→ **What you are asked to do**: Determine how many lines hold "with" and give only that number.

→ **Source data**:
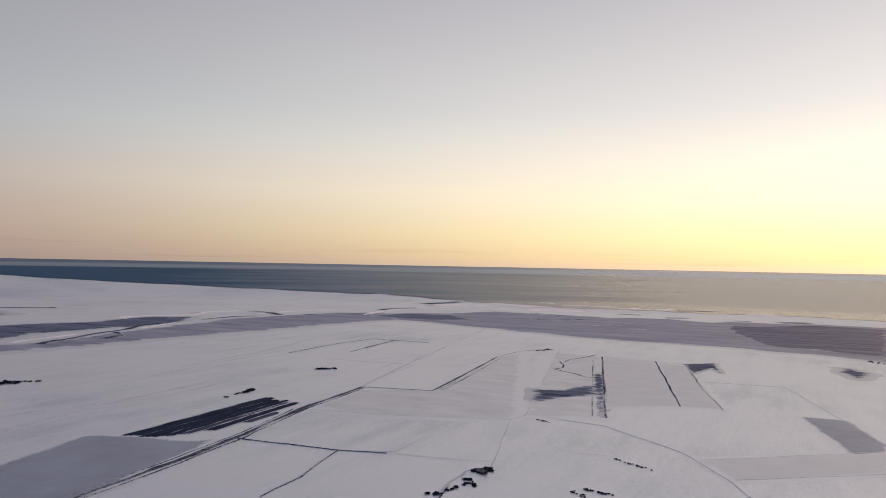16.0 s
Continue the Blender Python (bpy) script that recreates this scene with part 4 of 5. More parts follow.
def boulder(name, label, x, y, z, size, turn=(0, 0, 0), seed=1, snowy=0.3, planes=16, warm=0.0, peaked=False, rough=0.11):
    """An angular rock: a ball cut back by many planes, with a rough skin; its middle at x, y, z."""
    rng = random.Random(seed)
    cuts = []
    for axis in range(3):
        for side in (-1, 1):
            v = Vector((rng.uniform(-0.35, 0.35), rng.uniform(-0.35, 0.35), rng.uniform(-0.35, 0.35)))
            v[axis] = side
            cuts.append((v.normalized(), rng.uniform(0.62, 0.9)))
    if peaked:
        cuts = [(Vector((math.cos(k * 1.4 + seed), math.sin(k * 1.4 + seed), rng.uniform(0.5, 0.75))).normalized(), rng.uniform(0.36, 0.5)) for k in range(5)]
    for _ in range(planes):
        v = Vector((rng.gauss(0, 1), rng.gauss(0, 1), rng.gauss(0, 1))).normalized()
        cuts.append((v, rng.uniform(0.8, 1.05)))
    bm = bmesh.new()
    bmesh.ops.create_icosphere(bm, subdivisions=5, radius=1)
    rot = Euler([radians(q) for q in turn]).to_matrix()
    for v in bm.verts:
        d = v.co.normalized()
        reach = min([1.5] + [h / max(d.dot(n), 0.05) for n, h in cuts])
        p = d * reach
        p = Vector((p.x * size[0], p.y * size[1], p.z * size[2])) * 0.5
        p += d * rough * min(size) * noise.fractal(p * 1.1 + Vector((seed, 0, 0)), 0.7, 2.2, 6)
        v.co = rot @ p
    bm.normal_update()
    me = bpy.data.meshes.new(name)
    bm.to_mesh(me)
    up = [v.normal.z for v in bm.verts]
    bm.free()
    me.attributes.new("snow", "FLOAT", "POINT").data.foreach_set("value", [snowy + 0.7 * (u - 0.55) for u in up])
    me.attributes.new("ochre", "FLOAT", "POINT").data.foreach_set("value", [warm] * len(up))
    me.materials.append(ROCK)
    ob = new(name, me)
    ob.location = (x, y, z)
    return tagged(ob, label, "boulder")


def slab_rock(label, x, y, z, depth, turn, seed, snowy, profile):
    """A tilted block with a given side view (corners in x and z), its faces broken up."""
    pts = [Vector((0.85 * a, 0, 0.85 * b)) for a, b in zip(profile[::2], profile[1::2])]
    bm = bmesh.new()
    rng = random.Random(seed)
    rings = []
    for k in range(7):
        v = k / 6 - 0.5
        shrink = 1 - 0.9 * max(0, abs(v) - 0.32)
        rings.append([bm.verts.new((p.x * shrink + rng.uniform(-0.15, 0.15), depth * v, p.z * shrink + rng.uniform(-0.12, 0.12))) for p in pts])
    for a, b in zip(rings[:-1], rings[1:]):
        for q in range(len(pts)):
            bm.faces.new((a[q - 1], a[q], b[q], b[q - 1]))
    bm.faces.new(rings[0][::-1])
    bm.faces.new(rings[-1])
    bmesh.ops.recalc_face_normals(bm, faces=bm.faces)
    bmesh.ops.triangulate(bm, faces=bm.faces)
    bmesh.ops.subdivide_edges(bm, edges=bm.edges, cuts=5, use_grid_fill=True)
    bm.normal_update()
    for v in bm.verts:
        v.co += v.normal * 0.12 * noise.fractal(v.co * 0.8 + Vector((seed, 0, 0)), 0.7, 2.2, 5)
    bm.normal_update()
    me = bpy.data.meshes.new("rock_slab")
    bm.to_mesh(me)
    up = [v.normal.z for v in bm.verts]
    bm.free()
    me.attributes.new("snow", "FLOAT", "POINT").data.foreach_set("value", [snowy + 0.7 * (u - 0.55) for u in up])
    me.attributes.new("ochre", "FLOAT", "POINT").data.foreach_set("value", [-0.1] * len(up))
    me.materials.append(ROCK)
    ob = new("rock_slab", me)
    ob.matrix_basis = pose(x, y, z, 0, 0, turn)
    return tagged(ob, label, "boulder")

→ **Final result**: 3